— START —
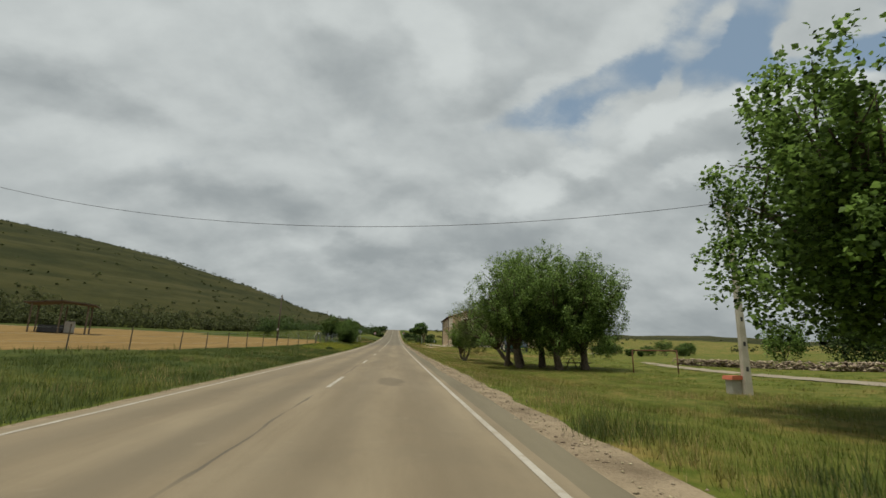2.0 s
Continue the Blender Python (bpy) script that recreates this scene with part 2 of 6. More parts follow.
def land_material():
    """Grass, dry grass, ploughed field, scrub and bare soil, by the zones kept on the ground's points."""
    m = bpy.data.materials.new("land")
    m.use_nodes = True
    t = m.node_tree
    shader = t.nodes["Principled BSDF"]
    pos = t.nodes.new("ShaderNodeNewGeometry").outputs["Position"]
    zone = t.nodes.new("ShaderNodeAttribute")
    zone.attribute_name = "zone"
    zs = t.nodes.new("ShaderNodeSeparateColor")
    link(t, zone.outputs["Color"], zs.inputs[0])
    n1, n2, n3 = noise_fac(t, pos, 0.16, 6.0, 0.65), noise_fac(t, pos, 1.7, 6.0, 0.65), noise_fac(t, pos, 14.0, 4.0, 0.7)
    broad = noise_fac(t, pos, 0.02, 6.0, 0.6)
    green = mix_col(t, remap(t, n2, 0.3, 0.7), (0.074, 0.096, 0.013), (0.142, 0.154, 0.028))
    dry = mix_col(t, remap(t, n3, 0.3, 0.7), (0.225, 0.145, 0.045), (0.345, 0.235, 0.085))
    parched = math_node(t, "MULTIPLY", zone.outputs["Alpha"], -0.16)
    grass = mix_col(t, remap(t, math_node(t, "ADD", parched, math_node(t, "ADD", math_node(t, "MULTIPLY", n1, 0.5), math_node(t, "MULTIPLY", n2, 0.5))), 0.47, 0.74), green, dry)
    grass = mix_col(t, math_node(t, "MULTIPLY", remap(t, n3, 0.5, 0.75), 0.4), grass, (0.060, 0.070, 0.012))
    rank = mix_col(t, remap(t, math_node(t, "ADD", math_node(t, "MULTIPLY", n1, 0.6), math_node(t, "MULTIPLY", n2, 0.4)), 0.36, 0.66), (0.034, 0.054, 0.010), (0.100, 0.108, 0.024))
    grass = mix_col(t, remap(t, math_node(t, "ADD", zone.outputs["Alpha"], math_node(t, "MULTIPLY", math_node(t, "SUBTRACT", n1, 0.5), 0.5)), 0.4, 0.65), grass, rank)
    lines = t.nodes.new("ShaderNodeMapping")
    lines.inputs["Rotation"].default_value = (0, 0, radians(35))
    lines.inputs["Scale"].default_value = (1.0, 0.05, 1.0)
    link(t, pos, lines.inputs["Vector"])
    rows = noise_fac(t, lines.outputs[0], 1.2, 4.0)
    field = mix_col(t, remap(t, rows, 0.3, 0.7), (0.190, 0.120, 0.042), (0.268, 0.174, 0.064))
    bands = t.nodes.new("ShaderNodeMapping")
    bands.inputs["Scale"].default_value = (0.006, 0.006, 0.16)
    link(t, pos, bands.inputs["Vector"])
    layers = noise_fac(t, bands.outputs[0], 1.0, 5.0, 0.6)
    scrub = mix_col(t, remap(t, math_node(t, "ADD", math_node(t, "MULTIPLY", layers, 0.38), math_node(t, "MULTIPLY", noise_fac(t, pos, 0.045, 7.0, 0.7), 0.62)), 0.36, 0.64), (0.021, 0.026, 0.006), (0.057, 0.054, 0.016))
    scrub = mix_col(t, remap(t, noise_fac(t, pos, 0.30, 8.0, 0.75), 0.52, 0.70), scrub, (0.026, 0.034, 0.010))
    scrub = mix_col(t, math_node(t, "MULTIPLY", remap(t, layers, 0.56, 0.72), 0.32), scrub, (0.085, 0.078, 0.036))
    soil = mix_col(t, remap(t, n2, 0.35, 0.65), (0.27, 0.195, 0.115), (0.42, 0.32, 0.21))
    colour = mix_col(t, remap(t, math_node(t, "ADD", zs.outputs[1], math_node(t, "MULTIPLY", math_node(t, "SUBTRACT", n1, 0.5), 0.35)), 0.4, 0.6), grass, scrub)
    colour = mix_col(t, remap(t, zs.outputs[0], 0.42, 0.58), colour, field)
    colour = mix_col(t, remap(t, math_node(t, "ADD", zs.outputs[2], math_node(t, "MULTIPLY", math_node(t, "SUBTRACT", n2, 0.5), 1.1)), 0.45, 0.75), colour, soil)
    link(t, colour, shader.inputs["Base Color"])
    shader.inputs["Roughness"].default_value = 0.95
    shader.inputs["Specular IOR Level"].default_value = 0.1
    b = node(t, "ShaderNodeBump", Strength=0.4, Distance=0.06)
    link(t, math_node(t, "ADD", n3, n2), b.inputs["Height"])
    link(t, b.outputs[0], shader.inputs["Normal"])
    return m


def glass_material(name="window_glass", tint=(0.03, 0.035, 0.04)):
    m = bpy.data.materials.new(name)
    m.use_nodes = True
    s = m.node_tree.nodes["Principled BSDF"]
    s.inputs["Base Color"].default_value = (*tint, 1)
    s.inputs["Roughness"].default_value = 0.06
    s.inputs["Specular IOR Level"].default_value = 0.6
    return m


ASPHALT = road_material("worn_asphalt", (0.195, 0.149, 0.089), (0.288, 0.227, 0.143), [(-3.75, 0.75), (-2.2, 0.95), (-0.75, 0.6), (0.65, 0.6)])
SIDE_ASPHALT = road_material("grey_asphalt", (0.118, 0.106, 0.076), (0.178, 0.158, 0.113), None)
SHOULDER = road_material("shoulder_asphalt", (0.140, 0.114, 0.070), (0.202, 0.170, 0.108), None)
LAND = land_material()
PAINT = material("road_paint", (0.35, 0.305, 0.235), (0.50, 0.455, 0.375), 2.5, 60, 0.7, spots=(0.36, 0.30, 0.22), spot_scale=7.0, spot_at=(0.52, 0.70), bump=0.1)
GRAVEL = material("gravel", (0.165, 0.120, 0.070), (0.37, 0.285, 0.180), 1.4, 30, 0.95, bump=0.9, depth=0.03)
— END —
(TASK BRIEF) Copy the material exactly. Do not include the pictures.

(EXPECTED OUTPUT)
2.0 s
Continue the Blender Python (bpy) script that recreates this scene with part 2 of 6. More parts follow.
def land_material():
    """Grass, dry grass, ploughed field, scrub and bare soil, by the zones kept on the ground's points."""
    m = bpy.data.materials.new("land")
    m.use_nodes = True
    t = m.node_tree
    shader = t.nodes["Principled BSDF"]
    pos = t.nodes.new("ShaderNodeNewGeometry").outputs["Position"]
    zone = t.nodes.new("ShaderNodeAttribute")
    zone.attribute_name = "zone"
    zs = t.nodes.new("ShaderNodeSeparateColor")
    link(t, zone.outputs["Color"], zs.inputs[0])
    n1, n2, n3 = noise_fac(t, pos, 0.16, 6.0, 0.65), noise_fac(t, pos, 1.7, 6.0, 0.65), noise_fac(t, pos, 14.0, 4.0, 0.7)
    broad = noise_fac(t, pos, 0.02, 6.0, 0.6)
    green = mix_col(t, remap(t, n2, 0.3, 0.7), (0.074, 0.096, 0.013), (0.142, 0.154, 0.028))
    dry = mix_col(t, remap(t, n3, 0.3, 0.7), (0.225, 0.145, 0.045), (0.345, 0.235, 0.085))
    parched = math_node(t, "MULTIPLY", zone.outputs["Alpha"], -0.16)
    grass = mix_col(t, remap(t, math_node(t, "ADD", parched, math_node(t, "ADD", math_node(t, "MULTIPLY", n1, 0.5), math_node(t, "MULTIPLY", n2, 0.5))), 0.47, 0.74), green, dry)
    grass = mix_col(t, math_node(t, "MULTIPLY", remap(t, n3, 0.5, 0.75), 0.4), grass, (0.060, 0.070, 0.012))
    rank = mix_col(t, remap(t, math_node(t, "ADD", math_node(t, "MULTIPLY", n1, 0.6), math_node(t, "MULTIPLY", n2, 0.4)), 0.36, 0.66), (0.034, 0.054, 0.010), (0.100, 0.108, 0.024))
    grass = mix_col(t, remap(t, math_node(t, "ADD", zone.outputs["Alpha"], math_node(t, "MULTIPLY", math_node(t, "SUBTRACT", n1, 0.5), 0.5)), 0.4, 0.65), grass, rank)
    lines = t.nodes.new("ShaderNodeMapping")
    lines.inputs["Rotation"].default_value = (0, 0, radians(35))
    lines.inputs["Scale"].default_value = (1.0, 0.05, 1.0)
    link(t, pos, lines.inputs["Vector"])
    rows = noise_fac(t, lines.outputs[0], 1.2, 4.0)
    field = mix_col(t, remap(t, rows, 0.3, 0.7), (0.190, 0.120, 0.042), (0.268, 0.174, 0.064))
    bands = t.nodes.new("ShaderNodeMapping")
    bands.inputs["Scale"].default_value = (0.006, 0.006, 0.16)
    link(t, pos, bands.inputs["Vector"])
    layers = noise_fac(t, bands.outputs[0], 1.0, 5.0, 0.6)
    scrub = mix_col(t, remap(t, math_node(t, "ADD", math_node(t, "MULTIPLY", layers, 0.38), math_node(t, "MULTIPLY", noise_fac(t, pos, 0.045, 7.0, 0.7), 0.62)), 0.36, 0.64), (0.021, 0.026, 0.006), (0.057, 0.054, 0.016))
    scrub = mix_col(t, remap(t, noise_fac(t, pos, 0.30, 8.0, 0.75), 0.52, 0.70), scrub, (0.026, 0.034, 0.010))
    scrub = mix_col(t, math_node(t, "MULTIPLY", remap(t, layers, 0.56, 0.72), 0.32), scrub, (0.085, 0.078, 0.036))
    soil = mix_col(t, remap(t, n2, 0.35, 0.65), (0.27, 0.195, 0.115), (0.42, 0.32, 0.21))
    colour = mix_col(t, remap(t, math_node(t, "ADD", zs.outputs[1], math_node(t, "MULTIPLY", math_node(t, "SUBTRACT", n1, 0.5), 0.35)), 0.4, 0.6), grass, scrub)
    colour = mix_col(t, remap(t, zs.outputs[0], 0.42, 0.58), colour, field)
    colour = mix_col(t, remap(t, math_node(t, "ADD", zs.outputs[2], math_node(t, "MULTIPLY", math_node(t, "SUBTRACT", n2, 0.5), 1.1)), 0.45, 0.75), colour, soil)
    link(t, colour, shader.inputs["Base Color"])
    shader.inputs["Roughness"].default_value = 0.95
    shader.inputs["Specular IOR Level"].default_value = 0.1
    b = node(t, "ShaderNodeBump", Strength=0.4, Distance=0.06)
    link(t, math_node(t, "ADD", n3, n2), b.inputs["Height"])
    link(t, b.outputs[0], shader.inputs["Normal"])
    return m


def glass_material(name="window_glass", tint=(0.03, 0.035, 0.04)):
    m = bpy.data.materials.new(name)
    m.use_nodes = True
    s = m.node_tree.nodes["Principled BSDF"]
    s.inputs["Base Color"].default_value = (*tint, 1)
    s.inputs["Roughness"].default_value = 0.06
    s.inputs["Specular IOR Level"].default_value = 0.6
    return m


ASPHALT = road_material("worn_asphalt", (0.195, 0.149, 0.089), (0.288, 0.227, 0.143), [(-3.75, 0.75), (-2.2, 0.95), (-0.75, 0.6), (0.65, 0.6)])
SIDE_ASPHALT = road_material("grey_asphalt", (0.118, 0.106, 0.076), (0.178, 0.158, 0.113), None)
SHOULDER = road_material("shoulder_asphalt", (0.140, 0.114, 0.070), (0.202, 0.170, 0.108), None)
LAND = land_material()
PAINT = material("road_paint", (0.35, 0.305, 0.235), (0.50, 0.455, 0.375), 2.5, 60, 0.7, spots=(0.36, 0.30, 0.22), spot_scale=7.0, spot_at=(0.52, 0.70), bump=0.1)
GRAVEL = material("gravel", (0.165, 0.120, 0.070), (0.37, 0.285, 0.180), 1.4, 30, 0.95, bump=0.9, depth=0.03)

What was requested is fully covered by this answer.